Yields finally broke down on Friday and could continue to tumble if this week’s data reflects growth.

The 10-Year Treasury Yield jumped sharply last week to the highest level in two months. That is the biggest jump in bond yields since the start of the year. The fact that the two-year yield rose to a new three-year high this week has raised expectations for a more aggressive Fed policy to be announced this week. Not a rate hike, but possibly a more hawkish tone at Wednesday’s Fed meeting. Since long and short-term rates usually trend in the same direction, any hint of Fed tightening would raise all maturities. Investors are already selling their bond holdings.

The 20+Year Treasury bond iShares (TLT) falling below its 2014 support line. The 7-10 Year T-Bond iShares (IEF) is doing the same. That breakdown suggests that the 2014 bond rally may have run its course. Treasuries are not the only bond prices falling. The iBoxx Investment Grade Corporate Bond iShares (LQD) having the worst week since the fund’s rally started a year ago. The last time that bond fund turned lower was during the “taper tantrum” of spring 2013 when bond yields jumped sharply.

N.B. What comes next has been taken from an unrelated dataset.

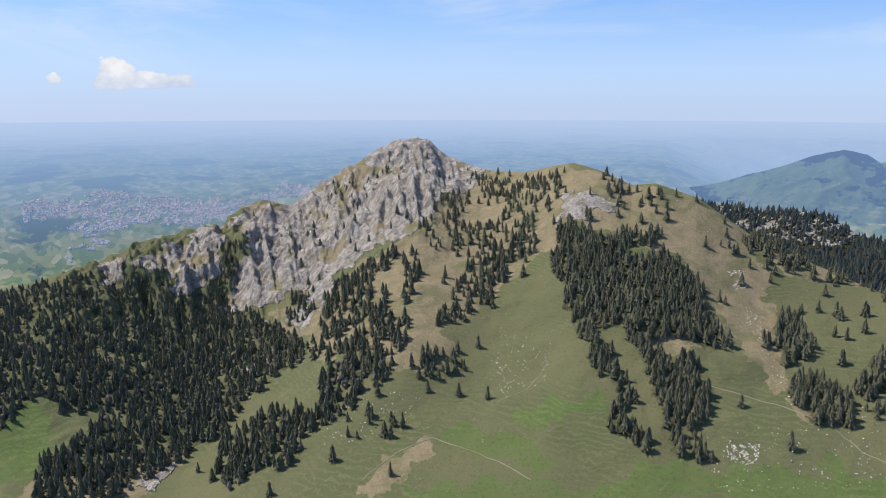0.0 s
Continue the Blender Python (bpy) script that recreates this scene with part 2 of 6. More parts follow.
class Massif:
    """A mountain as a sheet from its foot over its crest and down behind; bearings in degrees, distances in metres."""

    def __init__(self, name, a0, a1, da, crest, far, foot_dip, near, rows=160, bend=1.1, rough=(40, 300), gully=(0, 8),
                 jag=0.0, seed=1, drop=1.1, mask=None, shape=None, keen=0.12):
        az = np.arange(a0, a1 + da / 2, da)
        back = max(8, rows // 8)
        u = np.concatenate((np.linspace(0, 1, rows), 1 + np.linspace(0, 1, back + 1)[1:]))
        A, U = np.meshgrid(az, u)
        def even(pairs, wide):
            line = curve(pairs, az)
            k = max(1, int(wide / da))
            pad = np.pad(line, k, mode="reflect", reflect_type="odd")
            w = np.hanning(2 * k + 1)
            return np.convolve(pad, w / w.sum(), "valid")[None, :]
        rc, rf, ef = even(far, 9.0), even(near, 9.0), even(foot_dip, 7.0)
        ec = even(crest, 4.0) + (even(crest, keen) - even(crest, 4.0)) * np.clip(U, 0, 1) ** 2.2
        zc, zf = rc * np.tan(np.radians(ec)), rf * np.tan(np.radians(ef))
        f = np.minimum(U, 1.0)
        rc, rf = rc + 0 * U, rf + 0 * U
        r = rf + (rc - rf) * f
        z = zf + (zc - zf) * f ** bend
        b = np.maximum(U - 1, 0)
        r = r + b * (rc - rf) * 0.6
        z = z - b * (rc - rf) * 0.6 * drop
        s, c = np.sin(np.radians(A)), np.cos(np.radians(A))
        x, y = r * s, r * c
        body = np.maximum(np.clip(4 * f * (1 - f), 0, 1) ** 0.6, 0.06 * (f > 0.5))
        amp, size = rough
        plain_z = z.copy()
        z = z + amp * body * fbm(x / size, y / size, 6, seed)
        if gully[0]:
            gs = gully[1] * 22.0
            wx, wy = x / gs + 0.5 * fbm(x / gs * 0.7, y / gs * 0.7, 3, seed + 9), y / gs + 0.5 * fbm(x / gs * 0.7 + 9, y / gs * 0.7, 3, seed + 10)
            z = z + gully[0] * np.clip(body + 0.02, 0, 1) * (1.5 * ridged(wx, wy, 6, seed + 3) - 0.3)
        z = z + jag * np.clip(f * 6, 0, 1) * fbm(x / 45, y / 45, 4, seed + 21, 0.6)
        if shape is not None:
            z = z + shape(A, f, x, y)
        self.az, self.rows, self.A, self.U = az, rows, A, U
        self.x, self.y, self.z, self.r = x, y, z, r
        self.rel = (z - plain_z) / (amp + gully[0] + 1.0)
        self.E = np.degrees(np.arctan2(z, r))
        me = mesh_of(name, np.stack((x, y, z), -1).reshape(-1, 3), grid_faces(len(u), len(az)))
        self.me = me
        zero = np.zeros(A.shape)
        self.lush = zero
        self.rock, self.forest, self.dry, self.snow = mask(self) if mask else (zero, zero, zero, zero)
        put_cover(me, self.rock, self.forest, self.dry, self.snow, self.lush)
        self.ob = new(name, me)

    def scatter(self, dens, count, seed, top=1.0):
        """Random places on the front of the sheet where dens is high; even per area."""
        rng = np.random.default_rng(seed)
        R_ = self.rows - 1
        area = (self.r[:R_, :-1] * np.radians(self.az[1] - self.az[0])) * np.abs(self.r[1:self.rows, :-1] - self.r[:R_, :-1])
        w = (area * dens[:R_, :-1] * (self.U[:R_, :-1] <= top)).ravel()
        if w.sum() <= 0:
            return np.zeros((0, 3))
        pick = rng.choice(w.size, count, p=w / w.sum())
        i, j = np.divmod(pick, self.A.shape[1] - 1)
        self.picked = (i, j)
        return self.place(i + rng.random(count), j + rng.random(count))

    def place(self, fi, fj):
        i, j = np.clip(np.floor(fi).astype(int), 0, self.A.shape[0] - 2), np.clip(np.floor(fj).astype(int), 0, self.A.shape[1] - 2)
        u, v = (fi - i)[:, None], (fj - j)[:, None]
        p = np.stack((self.x, self.y, self.z), -1)
        return (p[i, j] * (1 - u) + p[i + 1, j] * u) * (1 - v) + (p[i, j + 1] * (1 - u) + p[i + 1, j + 1] * u) * v

    def at(self, a, e):
        """The places on the front where the bearing is a and the dip e."""
        out = []
        for aa, ee in zip(a, e):
            fj = (aa - self.az[0]) / (self.az[1] - self.az[0])
            j = int(np.clip(round(fj), 0, len(self.az) - 1))
            col = self.E[:self.rows, j]
            k = int(np.argmax(col >= ee)) if (col >= ee).any() else self.rows - 1
            k0 = max(k - 1, 0)
            t = 0.0 if k == k0 else (ee - col[k0]) / (col[k] - col[k0] + 1e-9)
            out.append((k0 + min(max(t, 0), 1), fj))
        o = np.array(out)
        return self.place(o[:, 0], o[:, 1])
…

iBoxx High Yield Corporate Bond iShares (HYG) falling to a one month low after failing a test of its summer high. The appeal of high yield bonds is largely predicated on lower competing Treasury yields. That being the case, an upturn in the Treasury yield poses a threat to high-yield bonds. The presence of a potential double top on the HYG chart is another sign that the high yield bond rally may be ending. After breaking through support near the 50-day moving average the next level of target support on the HYG is seen near the 200-day moving average at 91.88.